SQL GROUP BY Statement | Having Clause

HAVING Clause is used as a conditional statement with GROUP BY Clause in SQL. WHERE Clause cannot be combined with aggregate results so Having clause is used which returns rows where aggregate function results matched with given conditions only.
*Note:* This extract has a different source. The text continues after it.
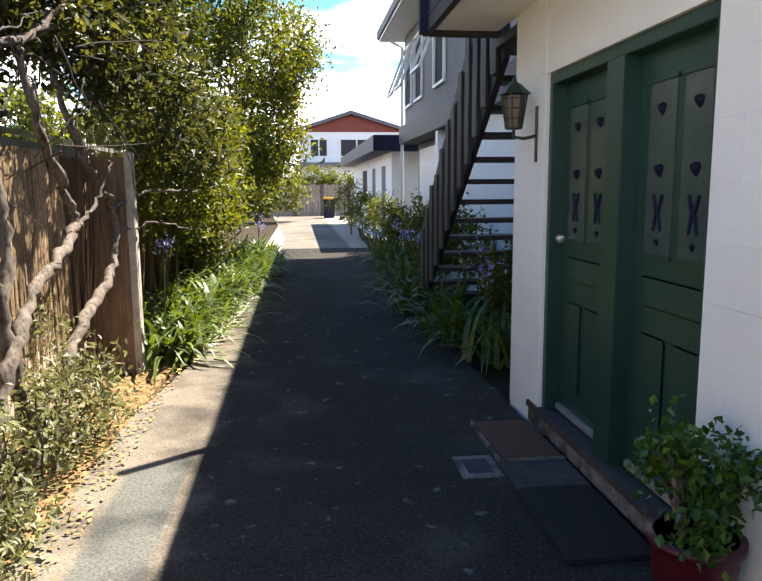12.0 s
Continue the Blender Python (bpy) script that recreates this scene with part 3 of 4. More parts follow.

INNER JOIN & HAVING Clause Example

Retrieve the detail of students who secure an average of more than 60 marks in each semester with the help of SQL GROUP BY and HAVING clause

sql

SELECT  AVG(tblresult.obtainmark) AS 'Average Mark', tblstudent.studentname, tblresult.examname AS semester 
FROM   tblresult INNER JOIN 
tblstudent ON tblresult.student_id = tblstudent.student_id 
GROUP BY tblresult.examname, tblstudent.studentname 
HAVING  (AVG(tblresult.obtainmark) > 60);

In the above query, we use AVG, INNER JOIN GROUP BY, AND HAVING Clauses, when we applied GROUP BY it will make groups of students semester wise then make inner join result table with students to retrieve detail of student, AVG function is used to calculate average obtained marks, and to check average marks more than 60 we applied HAVING clause.

OUTPUT:

SQL GROUP BY Statement | ROLLUP clause with GROUP BY clause

Using SQL GROUP BY Statement extract average and a maximum of obtained marks in each semester and make sub-average and sub-max of resulting set

sql

SELECT  examname, AVG(obtainmark) AS avg_grades, MAX(obtainmark) AS Maximum 
FROM   tblresult 
GROUP BY ROLLUP (examname);

As we already study ROLLUP produces a result setcontainingthe resulting group of SQL GROUP BY clause and the subgroup of values.
In the above example we first make a group of exam name-wise records of table results then applied AVG and MAX aggregate functions on that group, it gives another result set of AVG and MAX obtained marks student records, from which rollup will obtain sub-AVG and sub-MAX.

OUTPUT:

SQL GROUP BY Statement | CUBE Clause WITH GROUP BY

ROLLUP and CUBE will give you the same result if we applied with only one column name. To see the difference between both we need to use two columns in GROUP BY

sql

SELECT  tblresult.examname, tblsubject.subjectname, AVG(tblresult.obtainmark) AS avg_grades, MAX(tblresult.obtainmark) AS Maximum 
FROM   tblsubject INNER JOIN 
 tblresult ON tblsubject.subjectid = tblresult.subjectid 
GROUP BY CUBE (tblsubject.subjectname, tblresult.examname);

In exceeding example, we applied GROUP BY with CUBE to get cross-tabulation rows of first subject name and then semester wise.
To get the result subject name wise we also used SQL INNER JOIN in the above example.

OUTPUT:

SQL GROUP BY Statement | GROUPING & HAVING CLAUSE

In the previous section we have learned about the use of GROUPING with GROUP BY, to filter the resulting set of CUBE AND ROLLUP, we applied the same concept in the below query

sql

SELECT tblresult.examname, tblsubject.subjectname, AVG(tblresult.obtainmark) AS avg_grades, MAX(tblresult.obtainmark) AS Maximum 
FROM tblsubject INNER JOIN tblresult ON tblsubject.subjectid = tblresult.subjectid 
GROUP BY CUBE (tblsubject.subjectname, tblresult.examname) 
HAVING    (GROUPING(tblresult.examname) = 1) 
ORDER BY tblsubject.subjectname;

In this query, we have applied GROUPING and HAVING clause with SQL GROUP BY Statement, when we cubing the result set of GROUPS BY with two columns the result we show as each column-wise Super aggregation result same in out query, we get first subject-wise and then exam name wise aggregation of AVG and MAX marks obtained data.
So,to filter NULL result data from this we make SUB-GROUPING at one column.

OUTPUT:

Summary

The SQL GROUP BY clause and SQL HAVING clause are powerful clauses of SQL, specifically used to analyze large amounts of data. In this article, we covered SQL GROUP BY with WHERE, HAVING, ROLLUP, CUBE, GROUPING, ORDER BY, and also some examples of INNER JOIN also.